More schooling for whose benefit?
So the new Government wants to keep students in high schools for seven years, instead of five. This will bring down the unemployment figures in the short run, as teenaged unemployed people will now be statistically listed as students. It should also make a good campaign advertisement in the next general election, which might come long before the five-year term is completed, given the Government’s one-seat majority in the House of Representatives and what could happen as a result.
But I am not sure that it will help the students as the classrooms will become even more crowded. Does this mean that the Government plans to reverse the decision to abolish the shift system? Does this mean that there are now to be three shifts instead of two? How else can it be done when there is a shortage of schools and a perennial shortage of teachers who are consistently leaving the profession for greener pastures?
It is one thing to say that the Jamaica Labour Party (JLP) is now committed to free education, and gone are the days when the JLP’s founder Sir Alexander Bustamante remarked that ‘salt fish is better than education’. Indeed, it is all to the good that the two major political parties are now competing with each other to see which party can offer a better education product to Jamaican students. But aren’t we overdoing this student tenure business given the nation’s slender resources?
As far as I am concerned, the only students that need to be prioritised in making sure that they are in school are those who are not attending school at all. And it is not just the present Government that has mooted this idea of having students spend a longer time in schools. Some have suggested that students need a longer school week that goes up to Saturdays. Some, including Ronald Thwaites, the former minister of education, have suggested that the summer holidays be shortened.
What I might agree with is the lengthening of the schoolday. But the students need their weekends for study, domestic chores, and also to earn some money in some instances. I would like to add that they should all be encouraged to go to church on the weekends also. For the same reason, students need the summer holidays; as well it is impossible to learn much in a hot Jamaican summer, which is why even summer schools do not have much impact.
It is contradictory for anyone to encourage the churches and other groups to have summer camps to teach morality, discipline and other good things while shortening the period to do so. We should also remember that hundreds of Jamaican students travel overseas to their parents every summer to be fitted out with clothing and other supplies for the year. And the whole business of “back to school” takes a whole summer to purchase textbooks.

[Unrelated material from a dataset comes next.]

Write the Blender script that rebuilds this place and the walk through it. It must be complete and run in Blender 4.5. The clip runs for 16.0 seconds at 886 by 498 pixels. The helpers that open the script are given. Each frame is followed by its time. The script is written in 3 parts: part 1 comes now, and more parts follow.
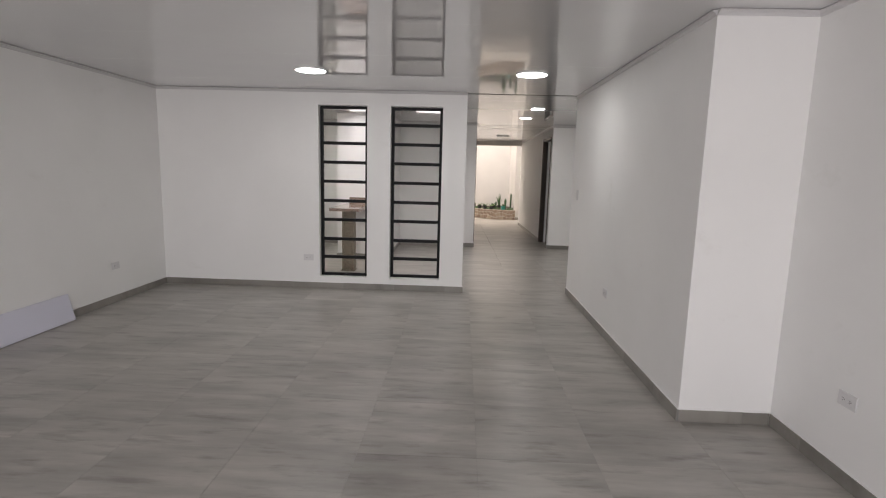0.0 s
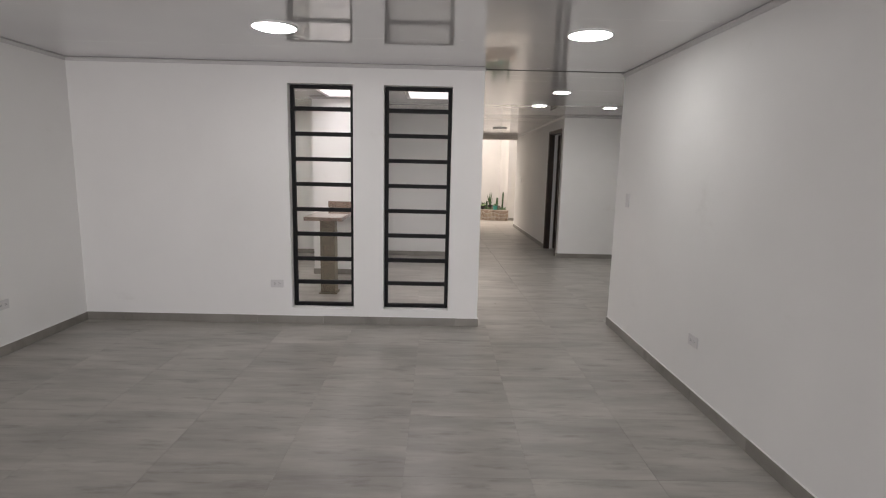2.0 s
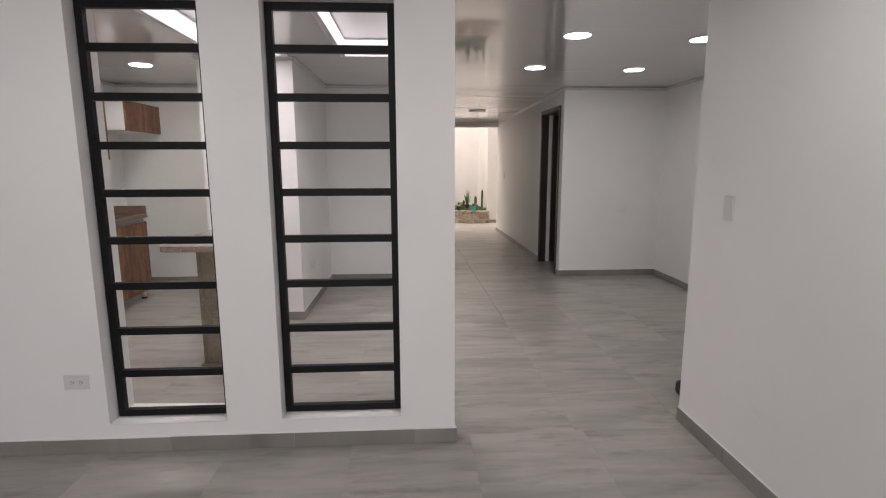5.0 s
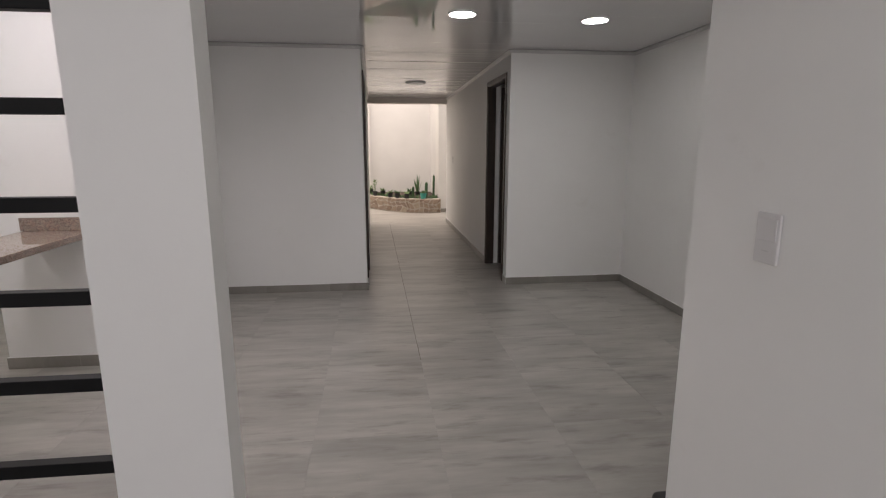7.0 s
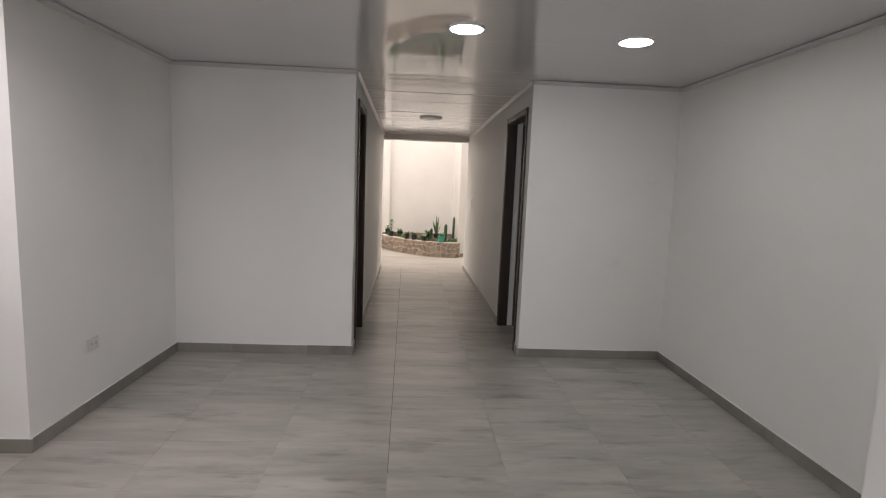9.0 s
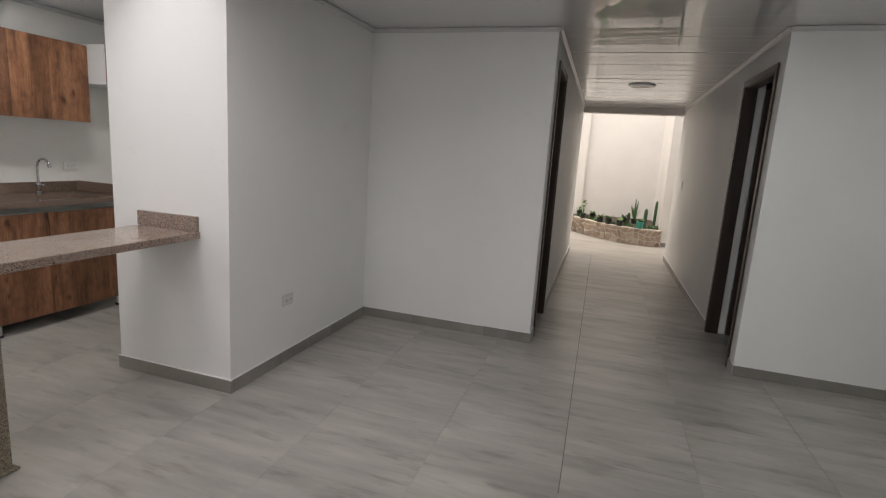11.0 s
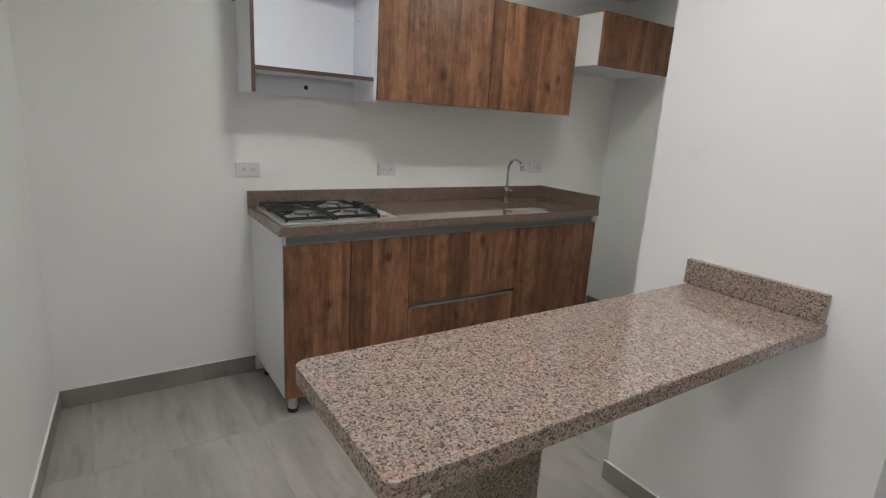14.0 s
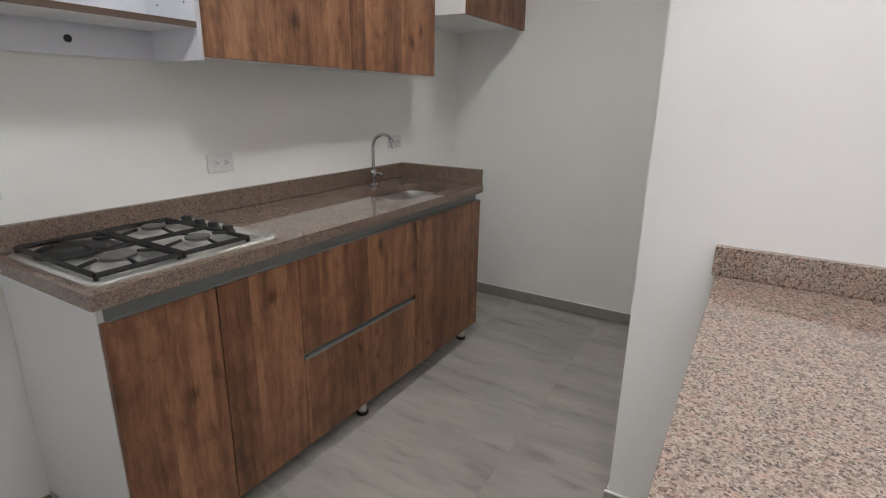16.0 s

The very first time that I ever heard the idea mooted for a return to a longer school week, as was the case up to 80 years ago islandwide, and less than 60 years ago in some schools, was from the then general manager of a large food processing company. Whenever I hear some new idea mooted I look at who it is coming from — although I never judge anyone by who their relatives are, as is done to me daily or even hourly.
To be fair to Education Minister Ruel Reid, he is not suggesting either longer school terms or longer school weeks. But, as I wrote some years ago, I think that the food processors’ call for longer school hours, longer school weeks, longer school terms, or a longer time in schools is related to the school canteens. And the suggestion to keep students longer in schools is, to my mind, a variation of the same plan.
Just about every school in Jamaica provides a cooked meal that includes rice for students. Who sells the rice to the canteens? This being Jamaica, just about every school canteen sells patties. Who sells the flour to the patty manufacturers? Aren’t school canteens the greatest part of the patty market? Where do the school canteens buy bottled or boxed soft drinks and boxed juices?
So it is no wonder that owners and managers of food processing companies would either want more students in the schools to buy food or the same number of students who either go to school for six days or for a lengthier summer term. Don’t owners of large food processing companies contribute to the election campaigns of both major political parties? Is this plan to keep the ‘schoolers’ for two more years the other end of the bargain? Is this payback time?
Canteens are such big businesses that certain fast food companies now run them in some high school and university campuses. And while there is nothing wrong with that, it goes without saying that these fast food companies would not be there if it was not profitable, hence my point about the canteens being big business. And, of course, they rely on the food processing and wholesale companies to keep themselves in business, who in turn would definitely want more students in schools to increase their profits.
Indeed, one could even ask if this is why it seems to the naked eye that the entry rules of both these tertiary level institutions have been relaxed. Was it to allow more students in to purchase food in the canteens? These questions that I ask are far-fetched only to the naïve who do not really understand what is going on. And, again, my speculations are based on people in the food industry who spoke in favour of longer school hours, weeks or terms and wanted more students in schools long before any politician said so.
Should we lower the standard of education further by keeping students for two more years in already overpopulated schools? Isn’t it better to suggest outside classes for those who have already had their time in school but failed? And why would anyone want to keep students who have already passed their examinations for two more years in school? Is it to play with the unemployment statistics? Is it to accommodate someone’s profit?